“Más allá del estanque no me comprometo”, dice Franklin Rivas, con una voz fría, mientras señala dos estanques llenos de peces que están de espaldas a la selva. Su mirada es seria y no se inmuta cuando dice que más allá esa frontera, entre los árboles y la maleza tupida, hay minas antipersonales que encierran a la comunidad de 300 personas que viven en Negría.
Este negro de 43 años, flaco, de pelo corto y manchado de canas, pertenece a la comunidad afro de Negría, un caserío de casas en su mayoría hechas de madera y techos de metal oxidados por el sol y la lluvia. La comunidad está ubicada en una pequeña colina a las orillas del río San Juan, en el municipio de Istmina y la región del medio San Juan: están en el corazón de la guerra por el control de Chocó entre la guerrilla del ELN y el Clan del Golfo.
Los elenos sembraron las minas antipersonales para frenar el avance de los “paracos” —como llaman en la región a los miembros de ese grupo criminal— que buscan arrebatarles el control del río, la retaguardia del ELN en Chocó desde la salida de las Farc en 2017.
A causa de los enfrentamientos, los habitantes de Negría se han desplazado masivamente tres veces solo durante este año. Cuando se han atrevido a regresar, lo han hecho a sabiendas de que quedarían confinados.
Esta población hace parte de los 96 mil colombianos que han sufrido confinamientos por el conflicto armado entre enero y noviembre de este año en Colombia, según los datos de la Oficina de la ONU para la Coordinación de Asuntos Humanitarios (OCHA). Es una cifra histórica, la más alta en por lo menos diez años, y especialmente crítica en Chocó, el departamento que concentra el 68 por ciento de los casos de confinamiento.
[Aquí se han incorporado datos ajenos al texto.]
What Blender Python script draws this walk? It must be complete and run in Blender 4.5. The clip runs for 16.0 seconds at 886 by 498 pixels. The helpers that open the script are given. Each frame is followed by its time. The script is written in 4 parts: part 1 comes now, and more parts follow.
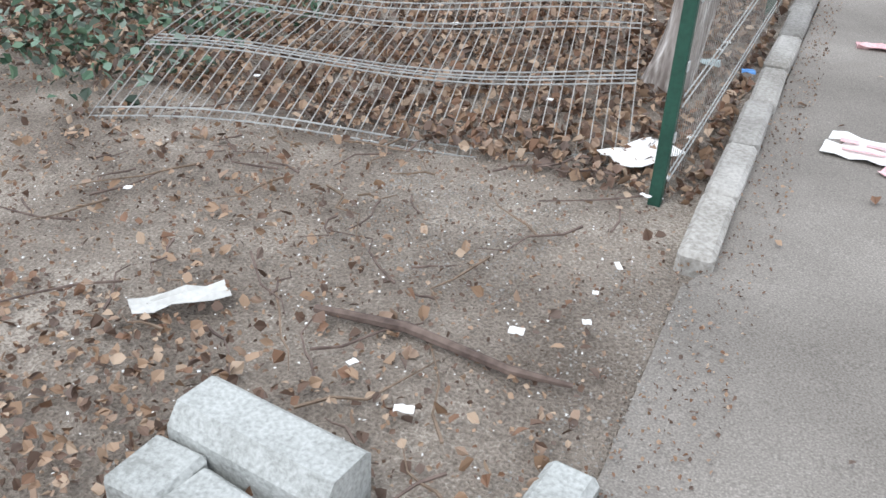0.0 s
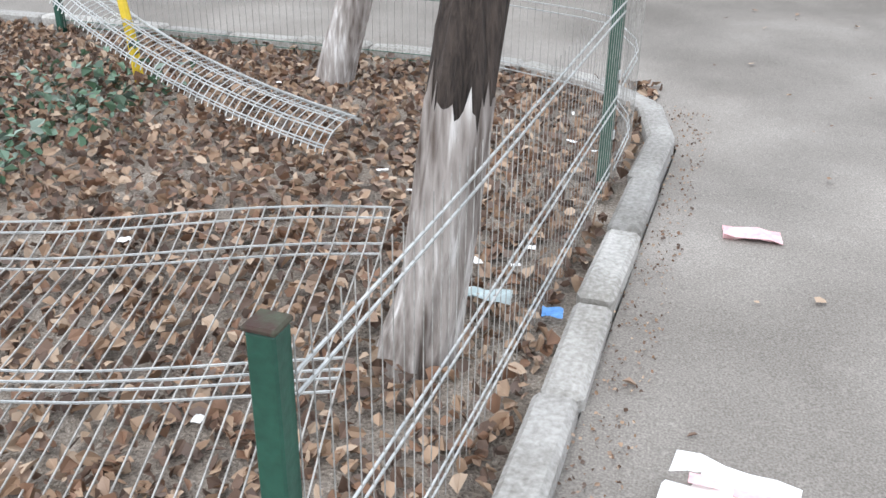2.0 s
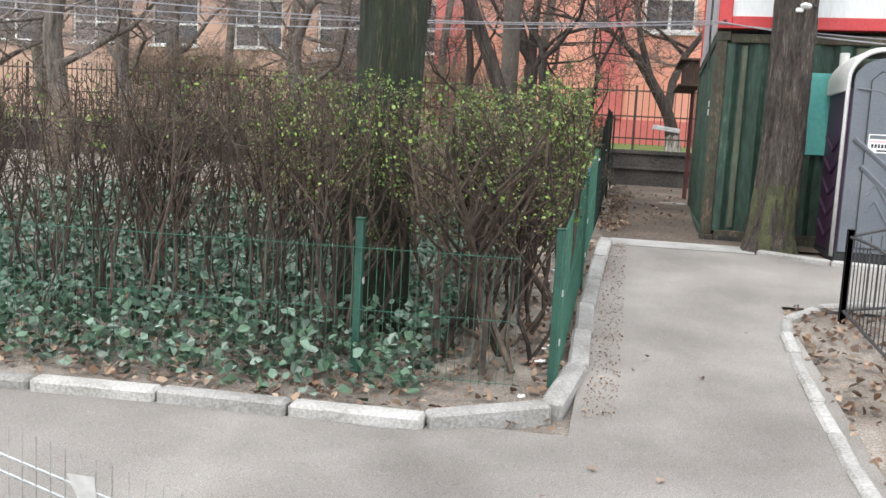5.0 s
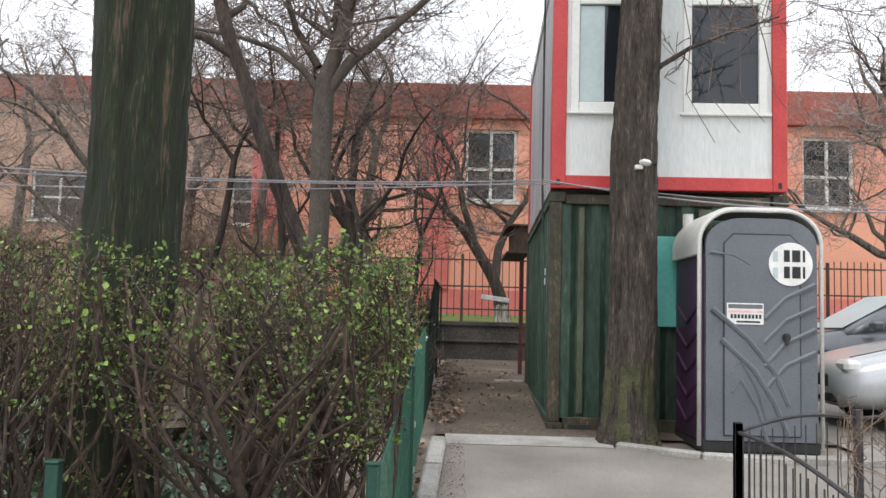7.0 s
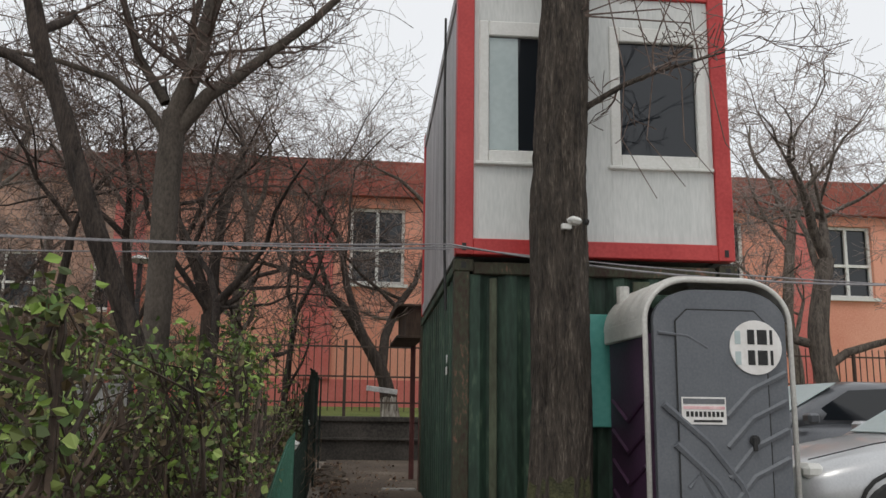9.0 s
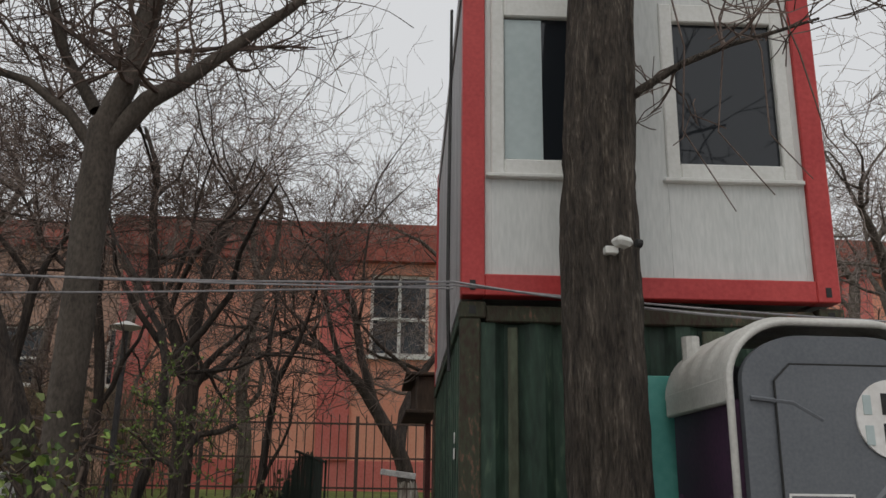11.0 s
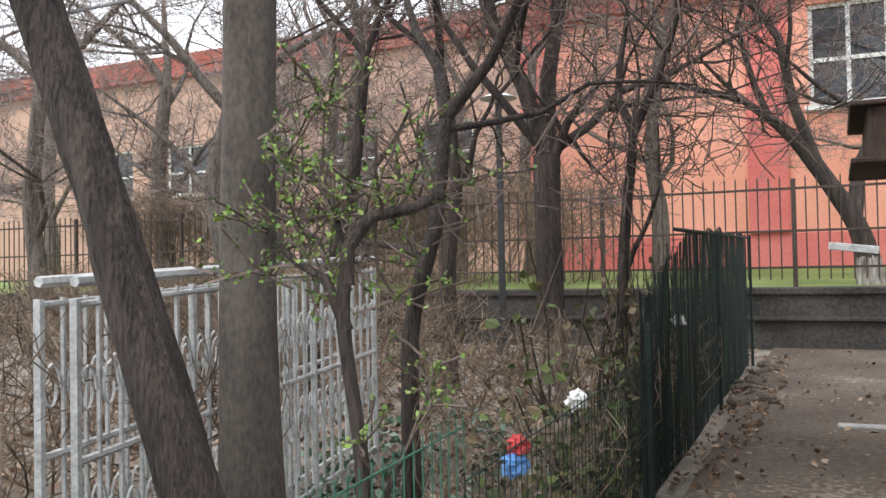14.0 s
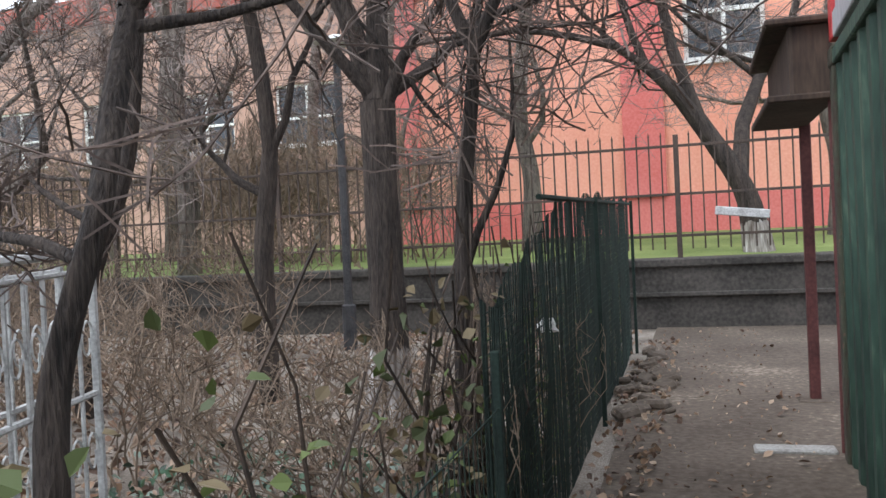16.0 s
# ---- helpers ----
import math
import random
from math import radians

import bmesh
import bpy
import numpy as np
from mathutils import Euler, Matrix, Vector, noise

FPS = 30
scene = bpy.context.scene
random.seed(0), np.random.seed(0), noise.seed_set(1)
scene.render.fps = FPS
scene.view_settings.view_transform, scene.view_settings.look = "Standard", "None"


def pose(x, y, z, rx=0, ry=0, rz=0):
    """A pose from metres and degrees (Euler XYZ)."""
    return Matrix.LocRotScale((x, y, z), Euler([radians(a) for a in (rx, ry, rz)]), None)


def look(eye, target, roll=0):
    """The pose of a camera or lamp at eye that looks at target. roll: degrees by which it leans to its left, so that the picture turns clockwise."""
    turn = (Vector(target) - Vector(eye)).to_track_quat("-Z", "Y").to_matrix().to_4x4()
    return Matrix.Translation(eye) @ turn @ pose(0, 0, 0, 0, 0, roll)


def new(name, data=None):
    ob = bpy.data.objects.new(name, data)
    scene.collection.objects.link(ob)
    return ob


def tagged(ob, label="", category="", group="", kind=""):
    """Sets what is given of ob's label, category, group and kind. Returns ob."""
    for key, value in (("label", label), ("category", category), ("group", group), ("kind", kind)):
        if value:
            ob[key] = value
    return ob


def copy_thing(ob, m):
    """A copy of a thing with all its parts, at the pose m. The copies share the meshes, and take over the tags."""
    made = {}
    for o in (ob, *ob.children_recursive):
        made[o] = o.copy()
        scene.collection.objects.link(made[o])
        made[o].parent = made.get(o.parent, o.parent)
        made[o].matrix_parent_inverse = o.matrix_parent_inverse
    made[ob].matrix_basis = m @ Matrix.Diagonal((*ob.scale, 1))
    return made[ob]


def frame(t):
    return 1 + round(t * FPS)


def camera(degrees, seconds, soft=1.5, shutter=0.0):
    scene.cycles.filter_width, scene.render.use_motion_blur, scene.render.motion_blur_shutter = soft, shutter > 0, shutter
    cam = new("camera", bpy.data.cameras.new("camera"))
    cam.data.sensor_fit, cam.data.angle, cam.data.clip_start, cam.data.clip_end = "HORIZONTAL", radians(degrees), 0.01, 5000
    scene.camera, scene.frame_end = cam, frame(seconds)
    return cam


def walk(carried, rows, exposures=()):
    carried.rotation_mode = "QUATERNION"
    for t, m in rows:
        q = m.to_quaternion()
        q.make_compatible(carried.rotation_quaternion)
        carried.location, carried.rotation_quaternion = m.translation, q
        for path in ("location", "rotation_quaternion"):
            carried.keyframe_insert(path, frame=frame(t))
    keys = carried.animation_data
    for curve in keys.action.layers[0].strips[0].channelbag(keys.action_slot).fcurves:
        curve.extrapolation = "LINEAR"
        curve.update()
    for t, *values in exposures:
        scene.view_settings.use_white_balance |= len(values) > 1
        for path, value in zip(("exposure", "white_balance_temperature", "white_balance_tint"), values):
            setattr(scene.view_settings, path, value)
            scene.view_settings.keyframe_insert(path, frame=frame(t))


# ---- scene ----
cam = camera(53.8, 16.0)
METRES, EYE, TILT, LEAN, TURN = 15.4, 1.65, 0.0, 0.0, 23.4
ROWS = [
    (0.0, 0.0, 0.0, 0.0, 1.52, -29.34, -2.71),
    (0.5, 0.0161, 0.0314, 0.0024, 3.14, -26.72, -2.04),
    (1.0, 0.03, 0.0638, 0.0028, 3.02, -25.54, -1.95),
    (1.5, 0.046, 0.0985, 0.0033, -2.6, -25.72, -1.25),
    (2.0, 0.0644, 0.1298, 0.0045, -3.96, -25.44, -0.78),
    (2.5, 0.0786, 0.1622, 0.0061, -5.51, -20.89, -2.07),
    (3.0, 0.0969, 0.1941, 0.0089, -6.76, -16.85, -1.07),
    (3.5, 0.1125, 0.2264, 0.0121, -6.41, -13.86, -1.9),
    (4.0, 0.1268, 0.261, 0.0165, -7.74, -10.74, -2.23),
    (6.5, 0.1826, 0.4007, 0.0269, -19.22, 0.68, -2.59),
    (7.0, 0.1926, 0.4256, 0.0288, -22.58, 4.77, -1.52),
    (7.5, 0.2016, 0.4516, 0.0302, -25.83, 6.08, -2.34),
    (8.0, 0.2109, 0.4781, 0.0318, -30.08, 6.1, -0.95),
    (8.5, 0.2256, 0.5032, 0.0336, -29.98, 8.0, 0.58),
    (9.0, 0.24, 0.5303, 0.0349, -30.09, 10.69, -0.74),
    (11.5, 0.3227, 0.6472, 0.0442, -25.86, 15.86, -0.65),
    (12.0, 0.3356, 0.673, 0.0462, -21.68, 15.45, -0.84),
    (12.5, 0.3506, 0.6979, 0.0467, -15.1, 11.56, -0.96),
    (13.0, 0.3639, 0.7262, 0.0466, -10.06, 6.29, -0.72),
    (13.5, 0.3769, 0.7518, 0.0481, -4.99, 2.87, 0.56),
    (14.0, 0.3895, 0.7776, 0.0509, 0.89, 1.39, 1.11),
    (14.5, 0.398, 0.8055, 0.0532, 1.9, 1.36, 1.86),
    (15.0, 0.4085, 0.8351, 0.0547, 0.3, 0.96, 2.31),
    (15.5, 0.4164, 0.8662, 0.0551, -2.12, -0.23, 1.66),
    (16.0, 0.4226, 0.8969, 0.0563, -6.94, -0.9, 2.75),
]
EXPOSURES = [(0.0, 0.75, 6100, 10), (1.5, 0.95, 6050, 10), (3.0, 1.25, 6250, 10), (4.0, 1.35, 6300, 10), (6.5, 1.35, 6400, 10), (7.0, 0.82, 6450, 10), (8.0, 0.33, 6600, 10), (9.0, -0.05, 6700, 10), (11.5, -0.42, 6800, 10), (12.5, -0.4, 6900, 10), (13.5, 1.05, 6700, 10), (14.5, 1.35, 6050, 10), (16.0, 1.32, 5950, 10)]
walk(cam, [(t, pose(0, 0, EYE, TILT, LEAN, TURN) @ pose(METRES * x, METRES * y, METRES * z, 90 + pitch, roll, yaw)) for t, x, y, z, yaw, pitch, roll in ROWS], EXPOSURES)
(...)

Según el informe de la OCHA, estos confinamientos bajaron en octubre y técnicamente Negría ya no está en confinamiento. Pero, para Franklin Rivas todo sigue igual. A tan solo ocho metros de donde estamos hay minas de la guerrilla. Son las rejas de la cárcel en la que han convertido su casa.
Franklin, que ha vivido toda su vida en Negría, cuenta con resignación que en ese terreno selvático, antes habían cultivos de plátano y yuca de pancoger. Que antes podían usar los caminos, ahora perdidos, para ir a cazar en el monte y llevar carne a la mesa. Ya no. Las minas y los armados los han reducido a los límites se su propio caserío y las orillas del río.
A unos cincuenta metros de donde conversamos, está la escuela y a la misma distancia de ella, la frontera minada. Mientras caminamos por el resto del pueblo, niños pequeños pasan corriendo y jugando entre las casas, que tienen marcado el conflicto en sus fachadas.
Franklin y otros hombres del pueblo señalan los agujeros en las paredes de tablas y en los ladrillos que hicieron las balas de los fusiles durante el último combate, el 27 de mayo. Ese día, a eso de las tres de la tarde, la guerrilla del ELN se enfrentó al Clan, que se había tomado el pueblo. El saldo fueron 20 miembros del Clan del Golfo asesinados y dos heridos, que fueron entregados a la Comisión Internacional de la Cruz Roja y a la Iglesia. Ninguno del ELN. La guerrilla logró mantener el control, aunque precario.